ECLI:NL:RBBRE:2008:BG2040
Rechtbank Breda
- Eerste aanleg - enkelvoudig
- Rechtspraak.nl
Afwijzing verzoek om voorziening voor toekomstige uitgaven in verband met medische patiëntendossiers
In deze zaak heeft de Rechtbank Breda op 24 september 2008 uitspraak gedaan in een geschil tussen een tandarts die zijn onderneming op 31 december 2004 heeft gestaakt en de inspecteur van de Belastingdienst. De tandarts, hierna belanghebbende genoemd, verzocht om een voorziening te vormen voor kosten die hij verwachtte te maken in verband met het bewaren van medische patiëntendossiers gedurende 15 jaar. De inspecteur van de Belastingdienst had de aanvraag afgewezen, wat leidde tot het beroep van belanghebbende.
De rechtbank oordeelde dat belanghebbende niet voldoende aannemelijk had gemaakt dat er een redelijke mate van zekerheid bestond dat de door hem gestelde uitgaven zich daadwerkelijk zouden voordoen. De rechtbank benadrukte dat de bewijslast voor het voldoen aan de voorwaarden voor het vormen van een voorziening bij belanghebbende lag. De rechtbank verwees naar het zogenaamde baksteenarrest van de Hoge Raad, waarin is bepaald dat toekomstige uitgaven alleen ten laste van de winst mogen worden gebracht als deze hun oorsprong vinden in feiten of omstandigheden die zich vóór de balansdatum hebben voorgedaan.

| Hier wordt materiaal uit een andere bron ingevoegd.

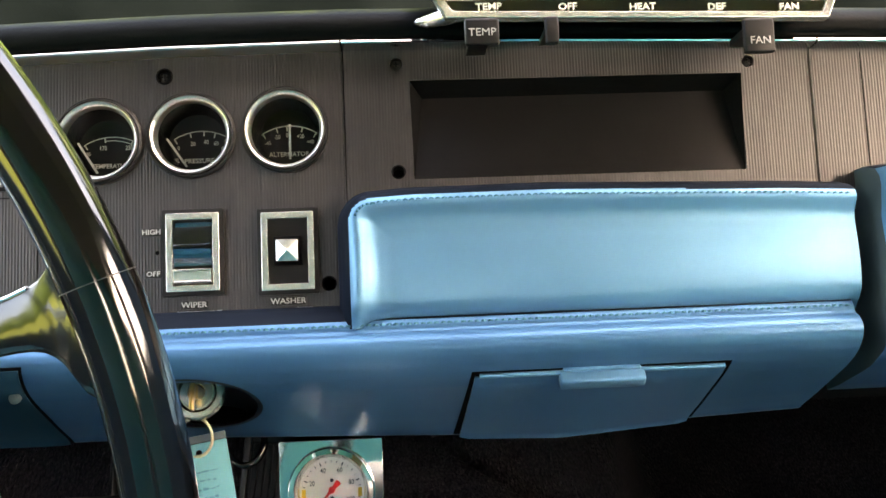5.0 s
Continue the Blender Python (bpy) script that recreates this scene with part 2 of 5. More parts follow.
# ------------------------------------------------------------ mesh helpers
def link_mesh(name, bm, material, parent=None, label="", smooth=True, angle=40):
    me = bpy.data.meshes.new(name)
    bmesh.ops.recalc_face_normals(bm, faces=bm.faces)
    if smooth:
        for f in bm.faces:
            f.smooth = True
        for e in bm.edges:
            if len(e.link_faces) == 2 and e.calc_face_angle(0) > radians(angle):
                e.smooth = False
    bm.to_mesh(me)
    bm.free()
    for mt in (material if isinstance(material, (list, tuple)) else [material]):
        me.materials.append(mt)
    ob = new(name, me)
    if parent is not None:
        ob.parent = parent
    if label:
        ob["label"] = label
    return ob


def part(name, bm, material, parent, label="", **kw):
    return link_mesh(name, bm, material, parent, label, **kw)


def thing(name, m, label, category, group="", kind=""):
    """An Empty that carries a thing's parts."""
    ob = new(name)
    ob.empty_display_size = 0.02
    ob.matrix_world = m
    return tagged(ob, label, category, group, kind)


def bm_box(x0, x1, y0, y1, z0, z1, bevel=0.0, seg=2):
    bm = bmesh.new()
    bmesh.ops.create_cube(bm, size=1)
    bmesh.ops.scale(bm, vec=(x1 - x0, y1 - y0, z1 - z0), verts=bm.verts)
    bmesh.ops.translate(bm, vec=((x0 + x1) / 2, (y0 + y1) / 2, (z0 + z1) / 2), verts=bm.verts)
    if bevel:
        bmesh.ops.bevel(bm, geom=list(bm.edges), offset=bevel, segments=seg, affect="EDGES", profile=0.5)
    return bm


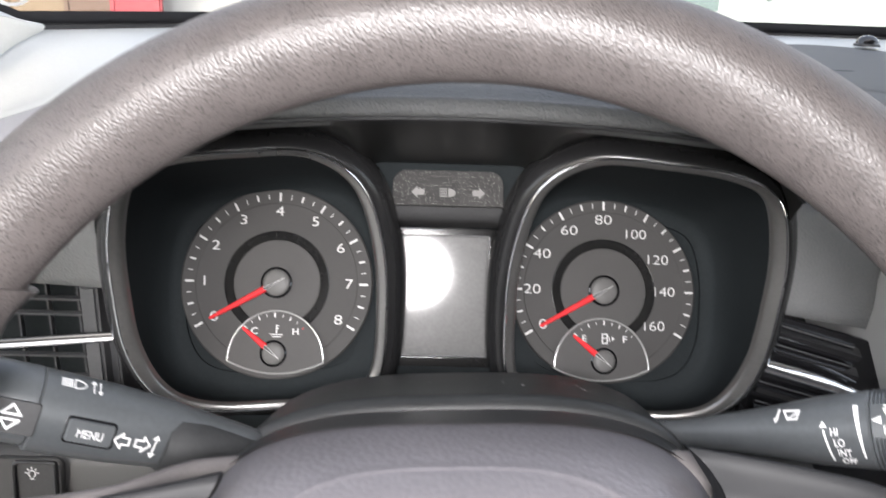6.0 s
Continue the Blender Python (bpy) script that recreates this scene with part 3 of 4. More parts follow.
def needle(parent, m, x, y, ang, tip, ring_r, cap_r, lift):
    n = part("needle", moved(loft([[(r, -w, lift - 0.0012), (r, w, lift - 0.0012), (r, w * 0.6, lift - 0.0004), (r, -w * 0.6, lift - 0.0004)]
                                   for r, w in ((cap_r * 0.9, 0.0017), (tip * 0.6, 0.0014), (tip - 0.001, 0.0009), (tip, 0.0004))], cap=(True, True)), m @ pose(x, y, 0, 0, 0, ang)), RED, parent, "red pointer")
    part("hub_ring", moved(turned([(cap_r, 0.001), (ring_r, 0.001), (ring_r, 0.0028), (cap_r + 0.0002, 0.0034), (cap_r, 0.003)], 40), m), GLOSS, n)
    part("hub_cap", moved(turned([(0.0, lift), (cap_r * 0.3, lift - 0.00004), (cap_r * 0.6, lift - 0.0002), (cap_r * 0.82, lift - 0.0005), (cap_r * 0.95, lift - 0.0009), (cap_r, lift - 0.0014), (cap_r, 0.001)], 40), m), CAP, n, "grey hub cap")
    tail = m @ pose(x, y, 0, 0, 0, ang)
    part("pointer_tail", ngon(((cap_r * 1.02, -0.0009), (-cap_r * 0.72, 0.0), (cap_r * 1.02, 0.0009)), tail @ pose(0, 0, lift), 0.0004), DARK, n, "black pointer tail")
    part("tail_edge", join(*[stroke(((cap_r * 1.02, k * 0.0009), (-cap_r * 0.72, 0.0)), 0.00016, tail @ pose(0, 0, lift + 0.0004)) for k in (1, -1)]), WHITE, n, "fine white edges")


def brow_lip(x):
    """Front edge of the hood over the dials."""
    d = abs(x - POD_MID)
    return -0.079 + 0.012 * ease(0.1, 0.175, d), 1.1035 - 0.55 * d * d - 0.022 * ease(0.128, 0.156, d)


def brow(c):
    cols = 121
    rows = []
    for k in range(cols):
        x = POD_MID - 0.151 + 0.302 * k / (cols - 1)
        ly, lz = brow_lip(x)
        top = pod_top(x)
        d = abs(x - POD_MID)
        if top is None:
            top = 1.068 if d < 0.1 else 1.045
            ey = -0.012 if d < 0.1 else pod_y(x) + 0.01
        else:
            ey = pod_y(x) + 0.0105
            top += 0.0093
        if d < 0.09:
            w = ease(0.034, 0.05, d)
            top = 1.0685 * (1 - w) + top * w
            ey = -0.005 * (1 - w) + ey * w
        col = []
        for j in range(13):
            t = j / 12
            col.append((x, ly + (ey - ly) * t, lz + (top - lz) * t))
        rows.append(col)
    part("brow", loft(rows, closed=False), BROW, c, "glossy black brow over the dials", sharp=60)
    part("brow_edge", tube([(POD_MID - 0.151 + 0.302 * k / 80, brow_lip(POD_MID - 0.151 + 0.302 * k / 80)[0] - 0.0004, brow_lip(POD_MID - 0.151 + 0.302 * k / 80)[1] - 0.0002) for k in range(81)], 0.0009, 8), DARK, c)


def centre(c):
    # upper panel with the tell-tales, ledge and screen
    def plane(h):
        return DIAL @ pose(0.0025, 0, h)
    part("centre_panel", moved(plate([(-0.0315, 0.0325), (0.0315, 0.0325), (0.0335, 0.038), (0.042, 0.055), (0.046, 0.0615), (-0.046, 0.0615), (-0.042, 0.055), (-0.0335, 0.038)], 0.004), plane(0.026)), MATT, c)
    out = [(0.0278, 0.0385), (0.0278, 0.049)] + [(0.0208 + 0.007 * math.cos(radians(a)), 0.0492 + 0.0072 * math.sin(radians(a))) for a in (15, 30, 45, 60, 75, 90)]
    out += [(-x, y) for x, y in reversed(out)]
    tell = part("indicator_panel", moved(plate(out, 0.003, 0.0003), plane(0.0302)), TELL, c, "speckled dark panel with unlit arrows")
    f = plane(0.0333)
    arrow = ((-0.0034, 0), (-0.0003, 0.003), (-0.0003, 0.0015), (0.003, 0.0015), (0.003, -0.0015), (-0.0003, -0.0015), (-0.0003, -0.003))
    part("arrow_icon", ngon(arrow, f @ pose(-0.015, 0.0453, 0)), ICON, tell)
    part("arrow_icon", ngon([(-x, y) for x, y in reversed(arrow)], f @ pose(0.0152, 0.0452, 0)), ICON, tell)
    lamp = [(0, -0.0022), (0.0, 0.0022)] + [(0.0038 * math.cos(radians(a)), 0.0022 * math.sin(radians(a))) for a in (70, 45, 20, 0, -20, -45, -70)]
    part("beam_icon", join(ngon(list(reversed(lamp)), f @ pose(0, 0.0452, 0)), *[stroke(((-0.004, y), (-0.0008, y)), 0.0006, f @ pose(0, 0.0452, 0)) for y in (-0.0018, -0.0006, 0.0006, 0.0018)]), ICON, tell)
    roll = [[(x, y, h) for x in (-0.0274, 0.0, 0.0277)] for y, h in ((0.0382, 0.0), (0.038, 0.003), (0.0352, 0.0028), (0.033, 0.0012), (0.0318, -0.0015), (0.0312, -0.006), (0.031, -0.02))]
    part("ledge", moved(loft(roll, closed=False), plane(0.0302)), LEDGE, c, "dark grey ledge over the screen")
    lean = pose(0, 0, 0, 4.2, 0, 0)
    part("screen_surround", moved(plate(round_rect(-0.031, -0.052, 0.031, 0.034, 0.003), 0.004), plane(-0.0135) @ lean), MATT, c)
    frame_ = join(*[moved(block(*b, 0, 0.0022, 0.0005), plane(-0.0095) @ lean) for b in ((-0.0285, 0.0285, 0.0288, 0.033), (-0.0285, 0.0285, -0.0425, -0.0372), (-0.029, -0.0262, -0.0372, 0.0288), (0.0243, 0.028, -0.0372, 0.0288))])
    part("screen_frame", frame_, RING, c, "black screen frame")
    part("screen", moved(plate(round_rect(-0.0259, -0.0368, 0.024, 0.0284, 0.0004), 0.0014, 0.0002), plane(-0.0094) @ lean), SCREEN, c, "blank grey liquid crystal screen")
    part("screen_edge", moved(tube([(x, y, 0.0) for x, y in round_rect(-0.0261, -0.037, 0.0242, 0.0286, 0.0004, 2)], 0.00035, 6, closed=True), plane(-0.0078) @ lean), PLASTIC, c)


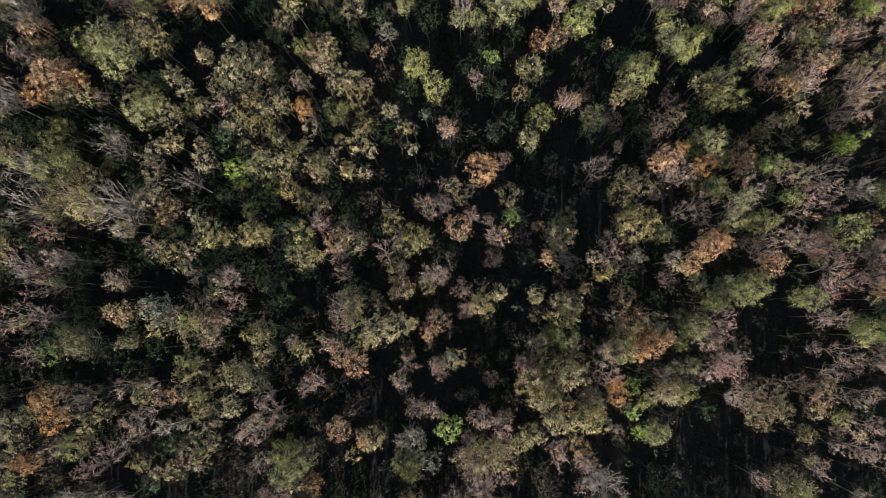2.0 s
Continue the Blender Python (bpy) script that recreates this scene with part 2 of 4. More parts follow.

In dit geval concludeerde de rechtbank dat de kosten die belanghebbende had opgegeven, zoals uitgaven voor gas, elektriciteit, inboedelverzekering en gemeentelijke heffingen, niet aan de periode vóór de balansdatum konden worden toegerekend. De rechtbank verklaarde het beroep van belanghebbende ongegrond en zag geen aanleiding voor een proceskostenveroordeling. De uitspraak werd openbaar uitgesproken in aanwezigheid van de griffier.